You sit beside a framed poster of one of your heroes, Mr Carlo Mollino. Is that advice you’d give to somebody, when they’re building up a creative workspace – surround yourself with your heroes?

Maybe. Of course, I’m in touch with a lot of creative people in my business. For example, Tomas Maier [the German-born designer who is creative director at Bottega Veneta] – go to one of his offices, the room is almost empty. He loves to be surrounded by white walls, no objects at all. He’s the complete opposite and he’s a very creative guy. There isn’t one way to being creative.

Mr Jahn’s Munich highlights

A day in the German city curated by the design expert

The Lenbachhaus and Museum Brandhorst

“Munich has got maybe the best museum scene in Germany,” says Mr Jahn. “My favourites are the Lenbachhaus, recently restored by Norman Foster, and the Museum Brandhorst, with its building by Sauerbruch Hutton architects.”

lenbachhaus.de

museum-brandhorst.de

The Ruhmeshalle

“Designed by the famous architect Leo von Klenze [for one of the former kings of Bavaria], this tremendously impressive 19th-century building is like a hall of fame, full of statues representing all the big names in Bavarian history. A must-see.”

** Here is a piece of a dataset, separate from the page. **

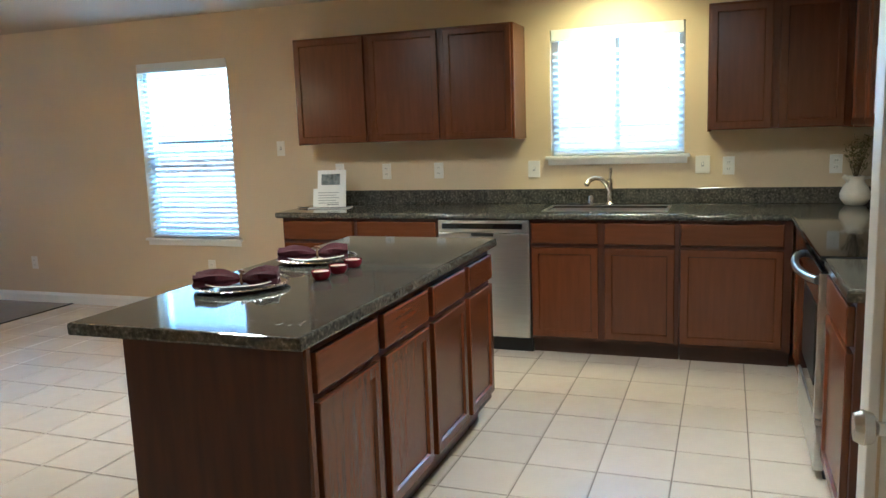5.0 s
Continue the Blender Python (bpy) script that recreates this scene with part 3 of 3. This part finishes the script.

Ruhmeshalle, Theresienhöhe 16, 80339

Goldene Bar at the Museum Haus der Kunst

“Chic and casual at the same time, this bar is the place to be on a sunny Sunday afternoon. Ideally lounging outside on the terrace with an Aperol spritz in your hand.”

goldenebar.de

Soda Books

“This small, gallery-like store focuses on style, fashion, architecture, design and lifestyle magazines from Europe as well as the US and Japan. For magazine addicts like me it’s an El Dorado. Spend an hour.”

sodabooks.com

KOI restaurant

“This Japanese restaurant, one of the best in town, has a great interior by Munich-based designer Nora Witzigmann: a combination of wooden tables, warm green walls, brass, and the traditional Raku pottery they serve the food on.”

koi-restaurant.de

Schumann’s Bar

“Like Goldene Bar, an evergreen Munich favourite. Check in late at night – Schumann’s is a famous hub for stylish Munich people. Order a whisky and sit upstairs along a super-huge table, made from one single piece of ancient wood.”